• [The exercise]: Scan the data for "Blender" and copy the lines it appears in.

• [Supplied material]:
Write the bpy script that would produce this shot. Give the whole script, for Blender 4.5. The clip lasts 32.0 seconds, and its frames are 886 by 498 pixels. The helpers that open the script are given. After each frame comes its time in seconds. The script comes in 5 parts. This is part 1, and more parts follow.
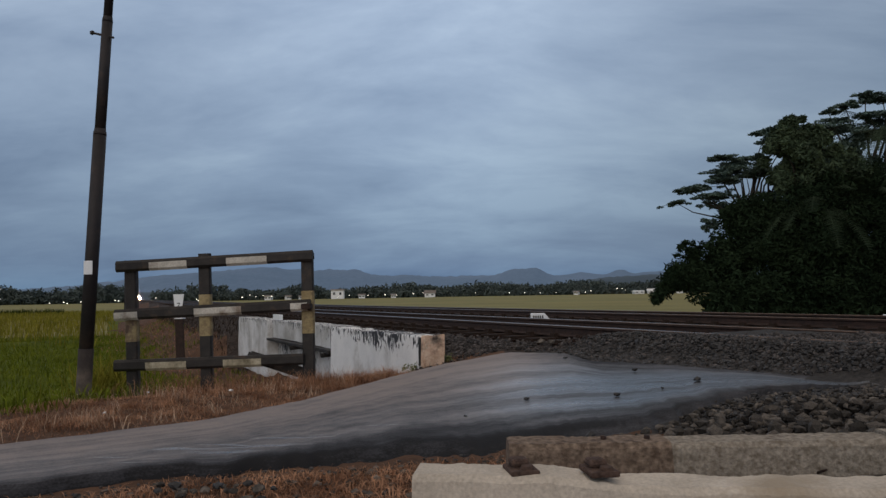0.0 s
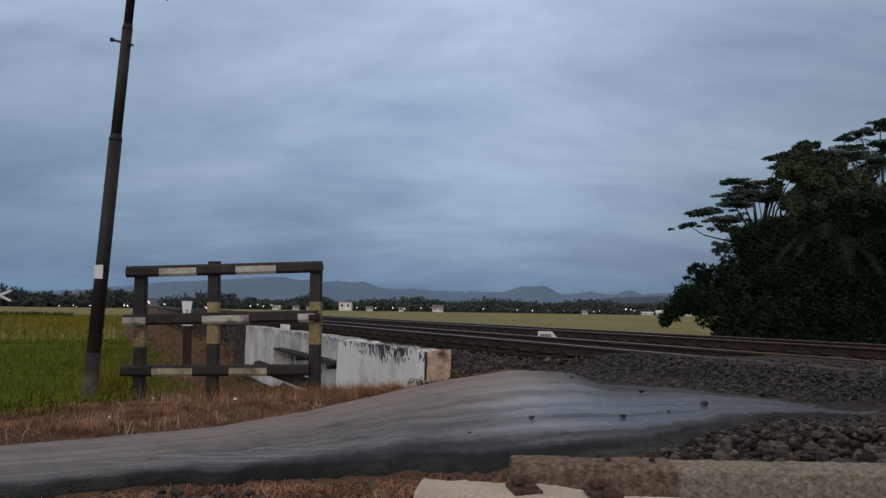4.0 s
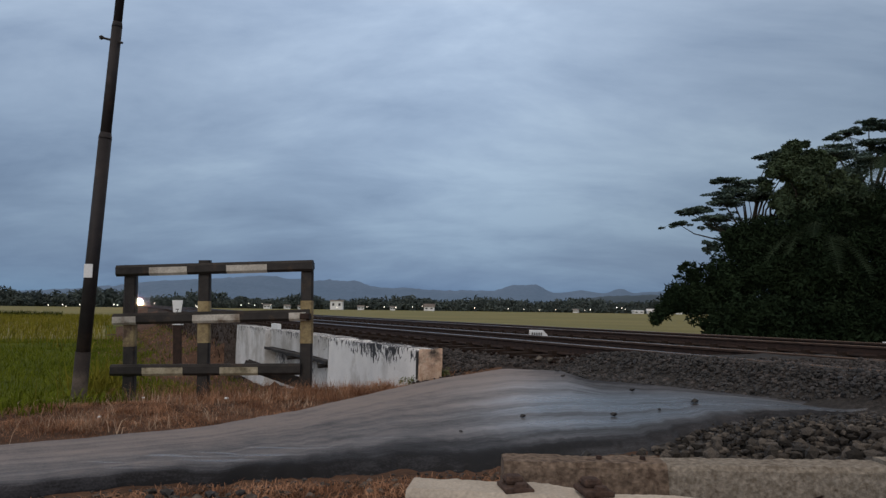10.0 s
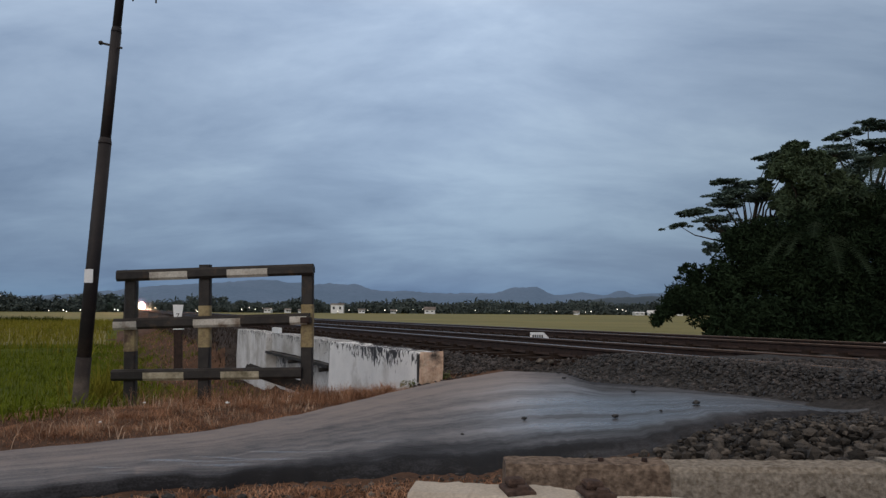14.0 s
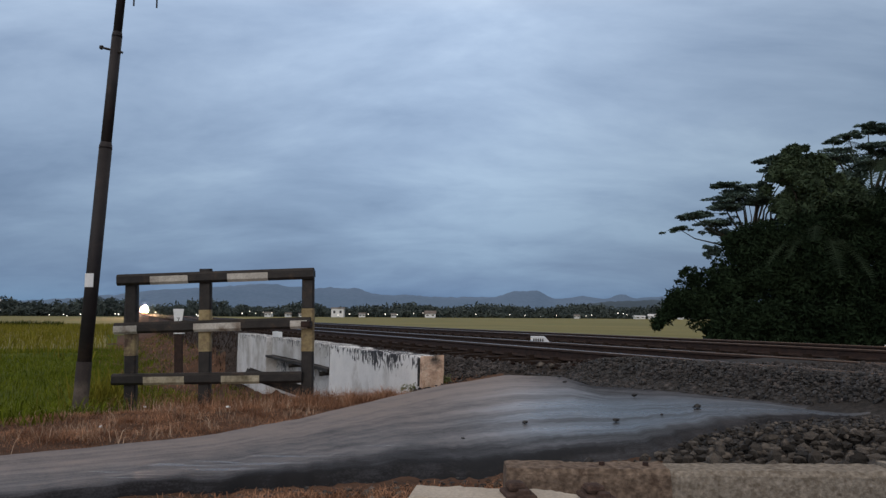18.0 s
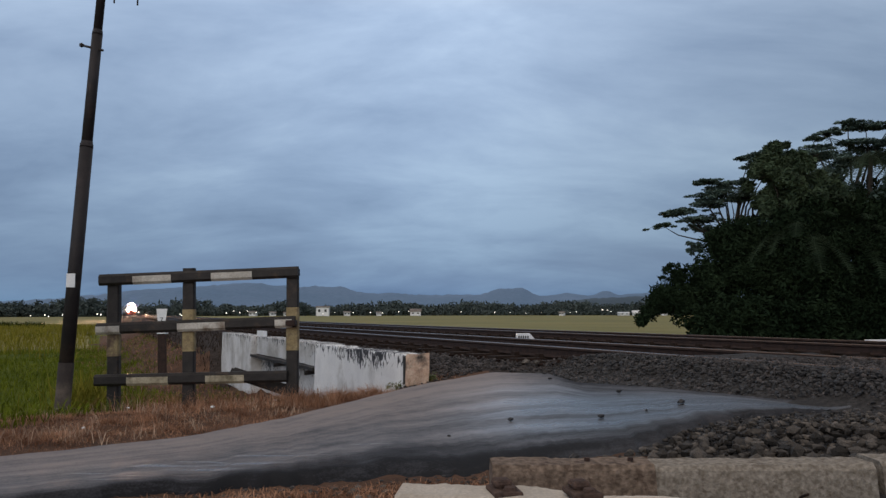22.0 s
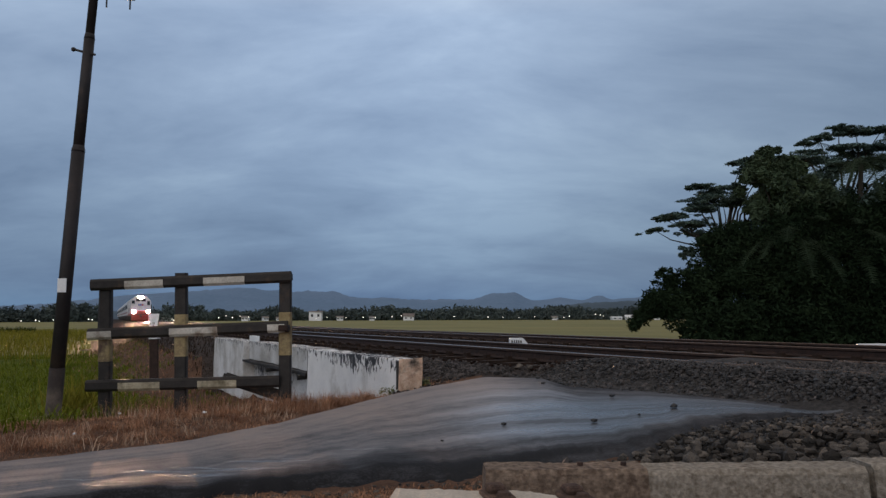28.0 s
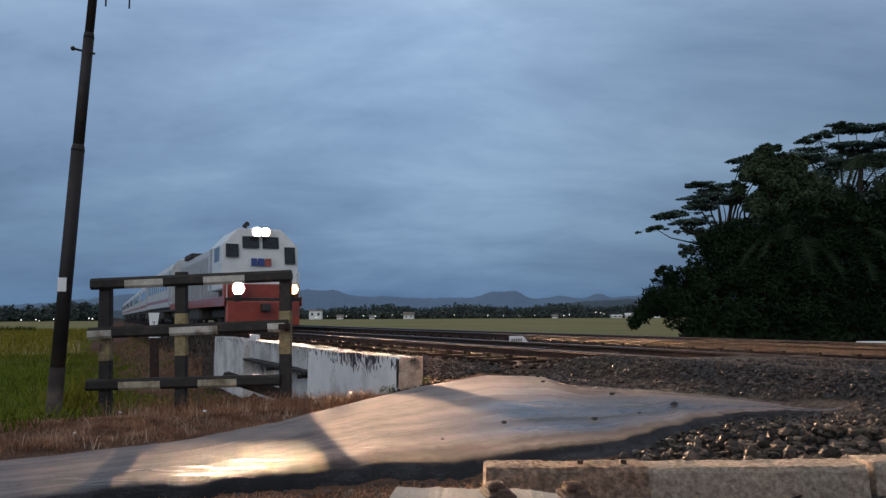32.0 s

==

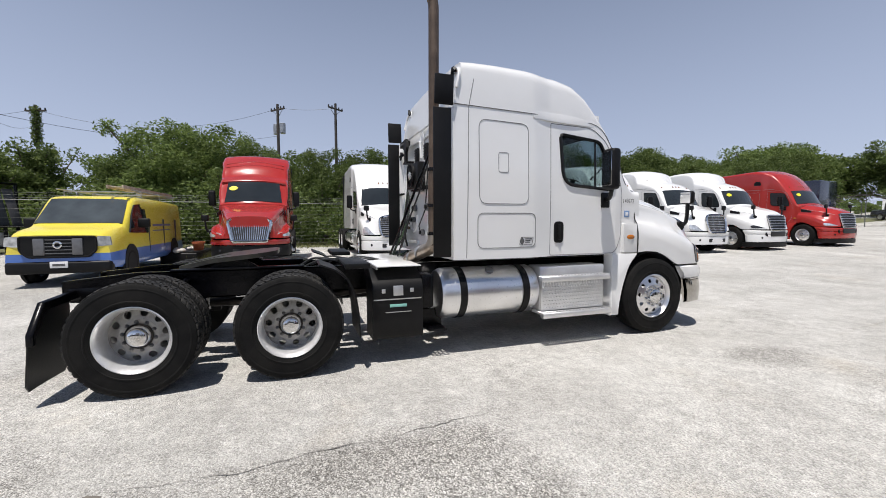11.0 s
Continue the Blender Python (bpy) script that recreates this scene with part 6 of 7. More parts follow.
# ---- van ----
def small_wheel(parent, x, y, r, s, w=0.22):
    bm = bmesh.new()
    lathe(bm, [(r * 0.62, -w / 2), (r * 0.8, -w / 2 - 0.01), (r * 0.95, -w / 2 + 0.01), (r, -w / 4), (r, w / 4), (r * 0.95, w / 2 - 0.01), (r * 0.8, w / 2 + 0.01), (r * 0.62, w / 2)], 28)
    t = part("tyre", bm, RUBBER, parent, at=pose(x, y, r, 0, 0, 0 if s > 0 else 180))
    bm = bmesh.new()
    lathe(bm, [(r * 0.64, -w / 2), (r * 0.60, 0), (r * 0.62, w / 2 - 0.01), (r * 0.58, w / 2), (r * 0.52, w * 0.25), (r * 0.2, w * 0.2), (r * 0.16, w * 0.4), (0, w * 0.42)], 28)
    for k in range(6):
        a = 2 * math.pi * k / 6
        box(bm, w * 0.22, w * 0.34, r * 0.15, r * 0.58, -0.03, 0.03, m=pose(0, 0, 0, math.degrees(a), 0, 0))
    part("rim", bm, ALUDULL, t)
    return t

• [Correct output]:
Write the bpy script that would produce this shot. Give the whole script, for Blender 4.5. The clip lasts 32.0 seconds, and its frames are 886 by 498 pixels. The helpers that open the script are given. After each frame comes its time in seconds. The script comes in 5 parts. This is part 1, and more parts follow.
Continue the Blender Python (bpy) script that recreates this scene with part 6 of 7. More parts follow.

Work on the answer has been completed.